Huber’s children would accompany him every sat and thurs (school be damned) to the market. His daughters would manage cash transactions, his sons would reload tables and occasionally be pushed around in rain barrels.
Huber had a farm of goats for producing cheese. The milk of his goats was of the highest quality, and he only fed them organic grass, leftover vegetables and my fathers bread. Huber would take leftover loaves every week, buy them from my father at next to nothing, soak the bread in water and feed it to his goats. They would soak the breads overnight to feed to the goats. Even then, this soaking did not soften the cornbread, and the goats were left with indigestion and produced gassy milk, or so Huber claimed. My father, thought it was nothing more than a ploy by the dutch farmer to get cheaper product from him. I think it partially was.
Usually, the bread left over was corn bread. The texture of corn bread that does not contain additives is dense. Cornbread by its very nature is not a loaf of bread that rises naturally, as the sugars within it do not react the same way to water and salt. My father’s corn bread, cooked in a break oven, was doubly hard. Huber was forever complaining about how he had to soak the corn bread. His concerns were double because the bread often served as ammunition by his wife who chased the goats back into the field when they escaped. He was forever chastising his wife for this, lest she hurt the goats he loved more than his own offspring.
One sat, Huber came in and plainly told my father that he would no longer buy his bread. My father thought this was a joke, and said “yeah, Yeah”, but being the inquisitive and nosey child that I was, I asked him why “Mr. Huber” will you not buy our bread any more?
Huber, firstly looked at me with a confused look on his face, but proceeded to tell the following story,
In the morning they would lay it out in the field where the goats grazed. Occasionally, a run away goat or two and his wife who managed the goat operation would chase them back to their field pen.
His most prized male goat, sire to half his flock, was also his craftiest.
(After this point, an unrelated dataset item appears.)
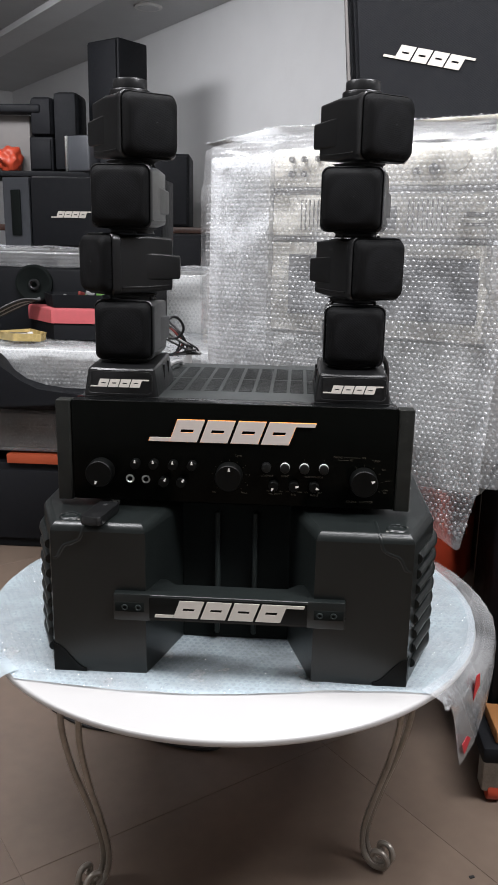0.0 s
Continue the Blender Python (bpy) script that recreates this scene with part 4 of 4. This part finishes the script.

This goat seemed to escape more often then all of the other goats combined. It was a white goat, with a long beard, that resembled a village elder. This goat had a particular panache for escaping and eating his wife’s bed linens. Many a sunny afternoon, he could be found gnawing on the end of a bleached sheet, only to be chased back to the poorly constructed pens by Huber’s wife.
On the particular afternoon in question, his wife had already re-penned the Machiavellian goat twice that day. Having had enough of the goat, she got a rope and tied him up to the fence inside the pen.
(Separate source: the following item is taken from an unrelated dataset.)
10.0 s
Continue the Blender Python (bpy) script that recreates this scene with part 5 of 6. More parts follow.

Having finished, the farmer’s wife proceeded to bleach and starch her bed linens. She had a relative coming from Holland, and was pulling out her wedding sheets, a crocheted, lacy affair, to put on her guest bed for this relative.
After washing, bleaching and starching the weary woman hung the sheets out to dry in the fresh marsh morning air.
Being the wife of a farmer, does not afford one much time, and so she went about the rest of her day, making food for her 7 children, washing, mending, and cleaning.
Halfway through the afternoon, Huber’s wife proceeded to go check on her sheets-for fear of leaving them out too long, lest birds leave their droppings on her precious linens.
Turning the corner into the field she froze. Imagine this woman’s horror, upon seeing her best sheets, being gnawed by the white goat. He leisurely chewed upon her laced linens, gnawing at the slow and leisurely pace that a goat does, having not a care in the world. Huber’s wife’s anger surged within her, she yelled, and ran at this goat, wanting to tear the beast apart. Passing the pens along the way, she grabbed the first thing she saw, a loaf of corn bread soaking in the pan to be fed to the goats later that afternoon.
She screamed, the goat did not even flinch. She ran at the goat, and threw the loaf of bread with every ounce of strength and hatred that she possessed within her for the animal and his shameless deed. The yellow loaf was hurtled through the air, came flying straight at the evil goat, and hit him square in the head. The goat froze for a moment, unaware of what had happened, but then wavered upon his spindly legs, and fell over with a “thunk”, his four legs giving out at once, and falling to the ground sideways, sheet still in its mouth with all the grandeur and drama of a Hollywood hero.
The goat was dead. The prized sire of Huber’s spawn never chewed another linen, nor escaped a pen. He never got up again. The loaf of corn bread, ballistic in its accuracy and strength, had killed the goat upon impact.
Huber’s wife I am sure received some reprimand for her action. Even retelling the story a week later, Huber was moved to near tears over the loss of this prized animal. As he finished the story, he pulled himself together and said, “This is why I no longer buy your bread”. My father, laughing till he cried, piled a box full of bread and said, “Huber, for these story I give you box of bread, please feed it to yoru children and not your goats”. Huber was not to moved, but reluctantly agreed to the free box of bread and desserts. His offspring wooped for joy at something to eat besides vegetables. I carried the box of bread over to his fruit truck. Looking at the truck, I noticed that it said Weber and family farm. I thought for a movement, and realized for the last 5 years, I had been calling this man Huber, when his name was Weber.
I confronted my father,and said, “ You know his name is Weber not Huber” why do you all him Huber?
He looked at me, in the classic Luigi Longo look that does not understand the rest of the world and its logical thought processes, and said “Ya, his name is Huber”---this was the closest he could come to pronouncing “W’s”.
Rumour has it that Huber got rid of his goats later that year. Shortly thereafter he left the market scene and closed up his farm altogether. While the harsh reality of farming the marsh got to him and his family, there is a part of me that thinks that the death of his prized goat was a loss he never got over, nor did he ever fully forgive my father for making the world’s hardest and deadliest loaf of corn bread.